I was quite surprised.  At first I couldn’t believe my luck.  I now had 2 packets of novelty, savoury treats, and no injuries.  The Beard Mother would not find out, because my nemesis had left, and I had all day to consume the evidence.  All in all, a cheeky little result.
  
Soon the drunken thrill of victory wore off, I came to realise that I now had noone to play with, and would be unlikely to do so for quite some time (possibly a whole day).
I began to think about The Beard Mother, and the amount of work she had to do, to earn the money to buy the Sky Divers in the first place (quite early for a five year old, I know, but she never shut the fuck up about it).  
I realised that she owned the Sky divers, not me, and should have been able to give them to anyone she liked.  It’s not like I didn’t get anything, it just wasn’t exactly what I wanted to have.  
When it all dawned on me, I couldn’t eat the crisps, I just threw the Sky Divers on the floor and cried.  I walked off to The Beard Den, and cried even more.  I cried so much I forgot to take the Sky Divers, and so they were lost.  To the sands of time.

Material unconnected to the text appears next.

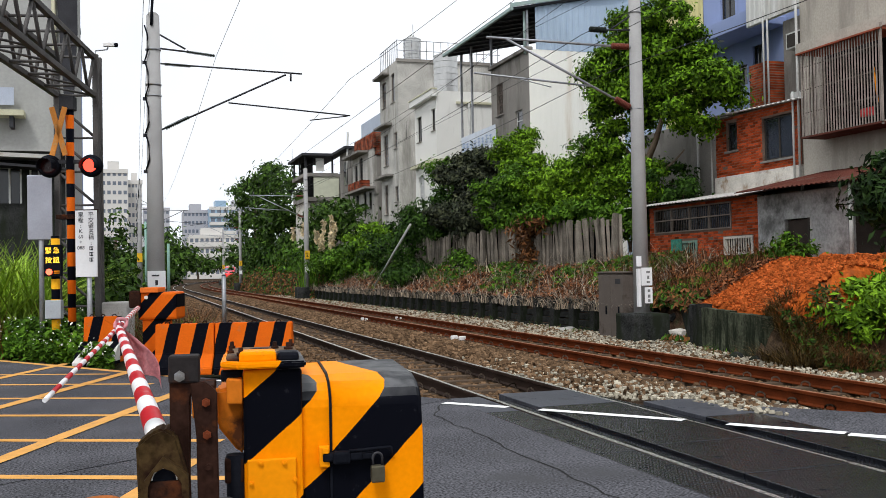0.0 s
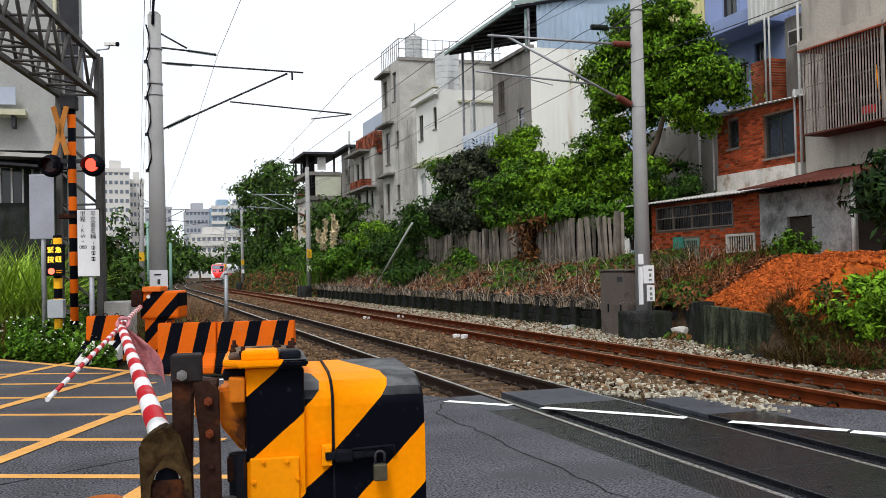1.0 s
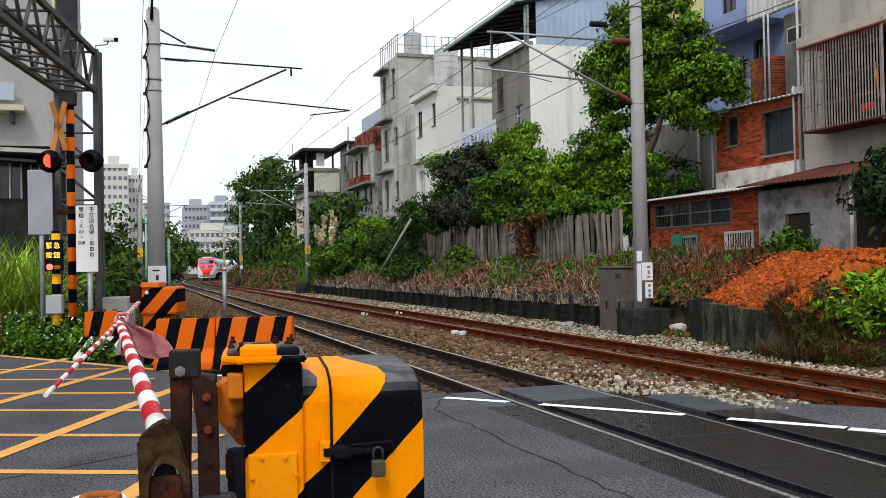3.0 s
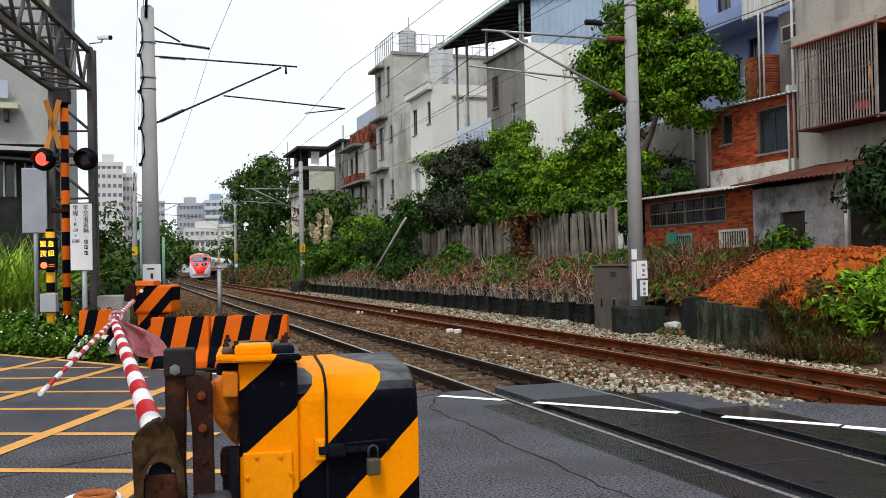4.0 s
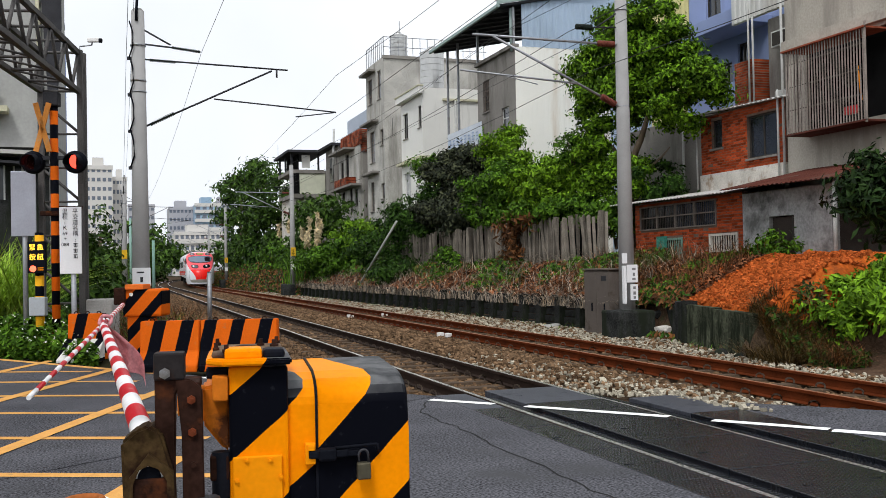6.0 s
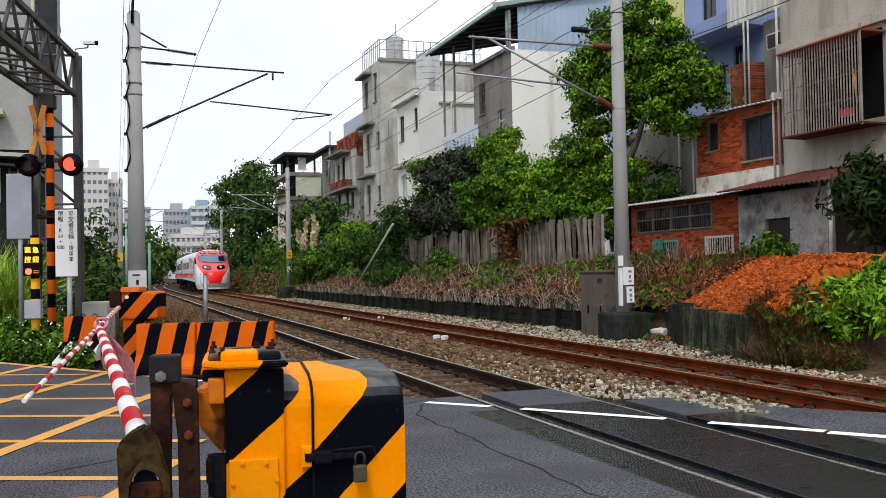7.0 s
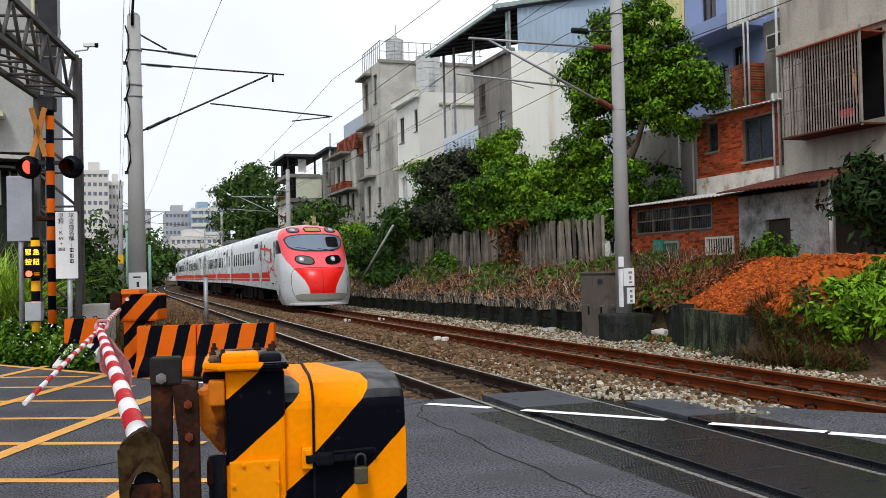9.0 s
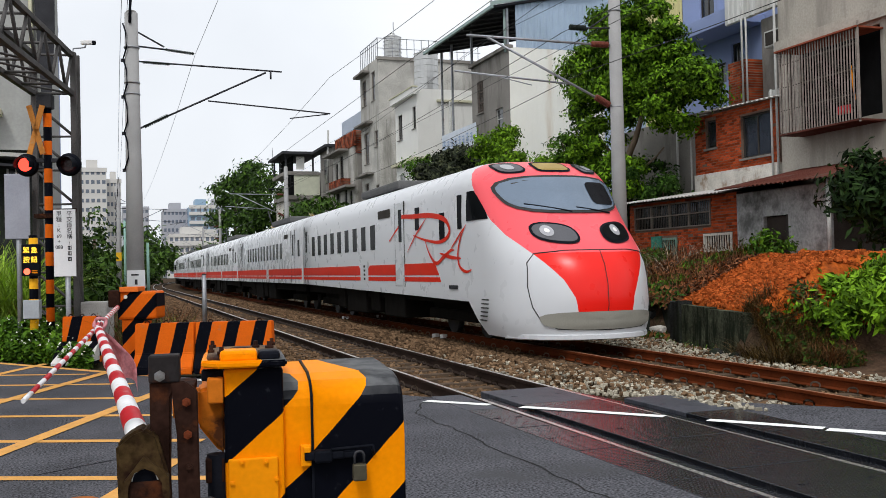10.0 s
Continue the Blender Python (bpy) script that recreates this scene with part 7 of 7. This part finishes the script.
def bank_weeds():
    """Low green and withered growth in patches over the whole bank."""
    n = 42000
    y = 19.5 + 95 * rng.random(n) ** 1.5
    x = np.array([wall_x(v) for v in y]) + 0.1 + rng.random(n) ** 0.7 * 3.0
    patch_at = np.array([noise.noise((a * 0.55, b * 0.30, 21)) + 0.5 * noise.noise((a * 1.7, b * 1.1, 5)) for a, b in zip(x, y)])
    g = np.array([ground_z(a, b) for a, b in zip(x, y)])
    back = np.array([a - wall_x(b) for a, b in zip(x, y)]) / 3.0
    tall = np.clip(patch_at + 0.12 + 0.25 * back, 0, 0.8) * (0.5 + np.clip((y - 40) / 40, 0, 1.2))
    keep = tall > 0.04
    z = g + rng.random(n) * tall * 0.9
    P = np.stack([x, y, z], 1)
    size = rng.uniform(0.05, 0.10, n) * (1 + y / 70)
    tint = rng.random(n)
    for lo, hi, m, lab, sd in ((0.0, 0.5, "leaf_mid", "low green weeds on the railway bank", 71), (0.5, 0.8, "leaf_dark", "dark green creepers on the railway bank", 72), (0.8, 1.0, "dry", "withered brown weeds on the railway bank", 73)):
        sel = keep & (tint >= lo) & (tint < hi)
        o = new("weeds", leaves_mesh("weeds", P[sel], np.tile(np.array([-0.5, -0.4, 0.6]), (int(sel.sum()), 1)), size[sel], M[m], 1.9, sd))
        tagged(o, lab, "weeds", kind="stuff")


bank_weeds()


def verge():
    """Rough growth along the foot of the bank where the low wall has ended, and round the mast's footing."""
    n = 12000
    y = np.where(rng.random(n) < 0.88, 61 + 75 * rng.random(n) ** 1.3, rng.uniform(18.3, 20.2, n))
    x = np.array([wall_x(v) for v in y]) - 0.35 + rng.random(n) * 0.9
    z = np.array([ground_z(a, b) for a, b in zip(x, y)]) + rng.random(n) ** 1.5 * np.where(y > 60, 0.75, 0.16)
    P, size, dry = np.stack([x, y, z], 1), rng.uniform(0.05, 0.10, n) * (1 + y / 60), rng.random(n) < 0.55
    for sel, m, lab, sd in ((dry, "dry", "withered brown growth along the foot of the bank", 81), (~dry, "leaf_dark", "dark green growth along the foot of the bank", 82)):
        o = new("weeds", leaves_mesh("weeds", P[sel], np.tile(np.array([-0.7, -0.3, 0.5]), (int(sel.sum()), 1)), size[sel], M[m], 2.2, sd))
        tagged(o, lab, "weeds", kind="stuff")


verge()

# tangled weeds on the slope before the soil heap
def slope_weeds():
    n = 5000
    y = 12.6 + 1.5 * rng.random(n)
    x = np.array([wall_x(v) for v in y]) + rng.random(n) * 1.15 + 0.1
    g = np.array([ground_z(a, b) for a, b in zip(x, y)])
    clump = np.array([0.5 + noise.noise((a * 1.4, b * 1.4, 9)) for a, b in zip(x, y)])
    z = g + rng.random(n) * np.clip(0.10 + 0.35 * clump, 0.05, 0.45)
    P = np.stack([x, y, z], 1)
    N = np.tile(np.array([-0.5, -0.4, 0.6]), (n, 1))
    half = rng.random(n) < 0.5
    for sel, m, lab, sd in ((half, "dry_olive", "withered olive and brown weeds on the slope", 34), (~half, "leaf_dark", "dark green weeds on the slope", 35)):
        o = new("weeds", leaves_mesh("weeds", P[sel], N[sel], rng.uniform(0.035, 0.07, int(sel.sum())), M[m], 2.6, sd))
        tagged(o, lab, "weeds", kind="stuff")
    p = [(a, b, c - 0.03) for a, b, c in zip(x[:2600], y[:2600], g[:2600])]
    blades("dry_stems", "brown dry stems on the slope", p, rng.uniform(0.2, 0.6, 2600), 0.016, 0.9, M["dry"], 36)


slope_weeds()

# plumed pampas grass
pg_y = 63.2
pampas = thing("pampas_grass", (12.3, pg_y, 0.55), 0, "tall pampas grass with pale feathery plumes", "grass clump")
blades("blades", "", [(rng.normal() * 0.5, rng.normal() * 1.6, 0) for _ in range(900)], rng.uniform(1.5, 3.2, 900), 0.05, 0.7, M["leaf_mid"], 17, parent=pampas)
for i in range(13):
    bx, by, h = rng.normal() * 0.6, rng.normal() * 2.2, rng.uniform(2.8, 4.2)
    P = np.array([[bx + rng.normal() * 0.07, by + rng.normal() * 0.10, h - 0.45 + 0.9 * j / 60] for j in range(60)])
    o = new("plume", leaves_mesh("plume", P, np.tile(np.array([-0.6, -0.4, 0.3]), (60, 1)), np.full(60, 0.15), M["plume"], 2.2, 60 + i))
    o.parent = pampas


# heap of red soil
def heap_x(y):
    return 11.30 + (0.365 if y > 17.4 else 0.255) * (y - 17.4) + 0.09


def heap_top(x, y):
    """Height of the heap: it leans on the wall and rises to a long uneven crest."""
    d = max(0.0, x - heap_x(y))
    crest = float(np.interp(y, (13.0, 13.9, 15.8, 17.4, 18.8, 19.9), (1.45, 1.42, 1.13, 1.18, 1.05, 0.80)))
    back = max(0.0, d - 1.7) * 0.10
    return 0.50 + (crest - 0.50) * min(1.0, d / 1.5) ** 0.85 - back + 0.07 * noise.noise((x * 0.9, y * 0.9, 3)) + 0.05 * noise.noise((x * 3, y * 3, 5))


def soil_heap():
    bm = bmesh.new()
    xs, ys = steps((10.6, 15.0, 0.10)), steps((11.5, 20.9, 0.12))
    rows = []
    for y in ys:
        row = []
        for x in xs:
            g = ground_z(x, y)
            d = x - heap_x(y)
            prof = max(0.0, min(1.0, d / 0.16)) * max(0.0, min(1.0, (20.2 - y) / 0.6)) * max(0.0, min(1.0, (y - 13.4) / 0.7))
            z = g - 0.12 + (max(heap_top(x, y), g + 0.03) - g + 0.12) * prof if prof > 0 else g - 0.9
            row.append(bm.verts.new((x, y, z + 0.012 * noise.noise((x * 11, y * 11, 1)))))
        rows.append(row)
    for r, q in zip(rows, rows[1:]):
        for i in range(len(r) - 1):
            bm.faces.new((r[i], r[i + 1], q[i + 1], q[i])).smooth = True
    o = part("soil_heap", bm, M["red_soil"])
    tagged(o, "heap of fresh orange-red soil behind the broken wall", "soil heap", kind="structure")
    n = 5200
    y = rng.uniform(14.0, 19.6, n)
    x = np.array([heap_x(v) for v in y]) + 0.12 + rng.random(n) * 2.6
    z = [max(heap_top(a, b), ground_z(a, b) + 0.03) + 0.004 for a, b in zip(x, y)]
    c = stones("soil_clods", np.stack([x, y, z], 1), rng.uniform(0.03, 0.09, n), M["red_clod"], "loose clods of orange-red soil")
    c["category"] = "soil"


soil_heap()
# broken concrete lumps and planks at the wall's foot
for i, (x, y, z, s, m, lab) in enumerate(((11.5, 19.5, -0.18, 0.20, "plaster_patchy", "pale broken concrete lump on the ground"), (11.3, 19.1, -0.22, 0.14, "plaster_patchy", "pale lump of rubble on the ground"), (11.62, 18.75, -0.05, 0.24, "plaster_patchy", "pale broken concrete lump on the ground"), (11.9, 19.3, 0.25, 0.22, "concrete_dark", "dark broken slab leaning on the bank"), (11.45, 18.5, -0.2, 0.15, "concrete", "grey lump of rubble on the ground"), (12.25, 20.3, 0.52, 0.2, "plaster_patchy", "crumpled white sack on the bank"), (10.4, 14.3, -0.2, 0.16, "concrete_dark", "slab of broken concrete by the wall"), (10.4, 14.95, -0.2, 0.16, "concrete_dark", "dark lump of rubble by the wall"), (13.6, 17.4, 1.25, 0.22, "red_clod", "flat broken plaster lumps on the soil"), (13.5, 17.0, 1.22, 0.17, "concrete", "flat broken plaster lumps on the soil"), (11.2, 23.7, -0.2, 0.22, "concrete", "pale slab lying below the wall"))):
    bm = bmesh.new()
    bmesh.ops.create_icosphere(bm, subdivisions=2, radius=s)
    for v in bm.verts:
        v.co += noise.noise_vector(v.co * 4 + Vector((i * 3, 0, 0))) * s * 0.45
        v.co.z *= 0.55
    o = part("rubble", bm, M[m])
    o.matrix_world = pose(x, y, z, 0, 0, 40 * i)
    tagged(o, lab, "rubble", "rubble along the wall")

# fence of old corrugated sheets set upright
fence = thing("fence", (14.0, 25.7, 1.2), 0, "old grey-brown upright slat fence on the bank", "fence")
slat_me = prism([(-0.042, 0.02), (-0.022, -0.05), (0.022, -0.05), (0.042, 0.02), (0.015, -0.012), (-0.015, -0.012)], 0, 1.8, "z")
M["slat"] = mat("weathered_grey_slat", (0.17, 0.15, 0.125), 0.9, vary=0.5, scale=2.5, bump=0.4, stain=(0.06, 0.05, 0.04), stain_scale=2.5, streak=0.2, obj_random=0.5)
slat_ob = part("slat", slat_me, M["slat"], fence)
slat_ob.matrix_basis = pose(0, 0, 0, 0, 0, -90)
y = 0.14
while y < 30:
    share("slat", slat_ob, pose(rng.normal() * 0.02, y, rng.uniform(-0.12, 0.06), rng.normal() * 2.0, rng.normal() * 2.5, -90 + rng.normal() * 8), fence)
    y += 0.108 + rng.random() * 0.02 + (0.12 if rng.random() < 0.03 else 0)
# near-black sheet added behind the slats so the gaps look shaded
part("backing_board", boxm(0.05, 0.065, 0.1, 30, 0.0, 1.5), M["painted_shade"], fence)
for z in (0.5, 1.3):
    part("rail", boxm(0.07, 0.11, 0, 30, z, z + 0.07), M["slat"], fence)

# bricks of the two old brick walls
for seed, spec in enumerate(BRICK_WALLS):
    lay_bricks(*spec, seed)


# ---------------------------------------------------------------- what moves
def motions():
    # nose of the train along the far track
    nose = [(0.0, 233.0), (0.5, 215.0), (1.0, 199.0), (1.75, 183.5), (2.5, 169.5), (3.25, 155.0), (4.0, 140.0), (4.5, 129.5), (5.0, 120.5), (5.5, 112.0), (6.25, 98.0), (7.0, 83.6), (7.5, 73.0), (8.0, 61.6), (8.5, 49.9), (9.0, 38.7), (9.5, 26.9), (9.7, 22.0), (10.0, 14.9)]
    for k, car in enumerate(CARS):
        rows = []
        for t, y in nose:
            a = y + k * STEP
            b = a + CAR * 0.985
            xa, xb = track2(a), track2(b)
            rows.append((t, pose(xa, a, 0, 0, 0, -math.degrees(math.atan2(xb - xa, b - a)))))
        walk(car, rows)
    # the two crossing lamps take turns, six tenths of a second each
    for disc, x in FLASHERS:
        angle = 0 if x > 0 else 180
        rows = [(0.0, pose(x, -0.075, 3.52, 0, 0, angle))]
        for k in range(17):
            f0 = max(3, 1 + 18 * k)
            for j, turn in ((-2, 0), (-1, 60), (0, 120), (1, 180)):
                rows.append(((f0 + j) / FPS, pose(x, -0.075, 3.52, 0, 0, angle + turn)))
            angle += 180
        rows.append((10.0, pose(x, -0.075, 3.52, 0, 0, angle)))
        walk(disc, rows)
    # the cloth swings in the wind
    swing = [(0.0, 4), (0.6, 0), (1.2, 3), (1.8, -4), (2.5, -8), (3.2, -16), (4.0, -14), (4.5, -24), (5.0, -12), (5.5, -2), (6.2, 6), (7.0, 10), (7.5, 13), (8.2, 9), (9.0, 14), (9.5, 6), (10.0, 8)]
    walk(CLOTH, [(t, pose(0, 0, CLOTH_Z, 3 * math.sin(t * 4), a, 0)) for t, a in swing])


motions()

You see my friends, eventually the Sky Divers would be gone.  Sure, some of their masticated remnants would get jammed into the gaps in my teeth, but eventually even that would be gone too.  My shame would last forever.  Even now, I feel embarassed that it happened at all.  My nemesis would probably forget the actual memory, but his mind would retain some element of mistrust for me, and he probably always kept a tighter grip on his stuff when I was around.

So, essentially, the moral of the story is, not getting what you want, does not entitle you to act like a little cunt.  If you think that it does, then you simply are a cunt, and don’t be surprised if you start to sprout, short, thick, unsighlty black hairs and smell of fish.

P.s.  I really want the moral to fit into a contemporary incident.  But I can’t really think of one.  I was going to go with the recent riots, but that’s got something to do with lack of opportunities or something, so it can’t be that.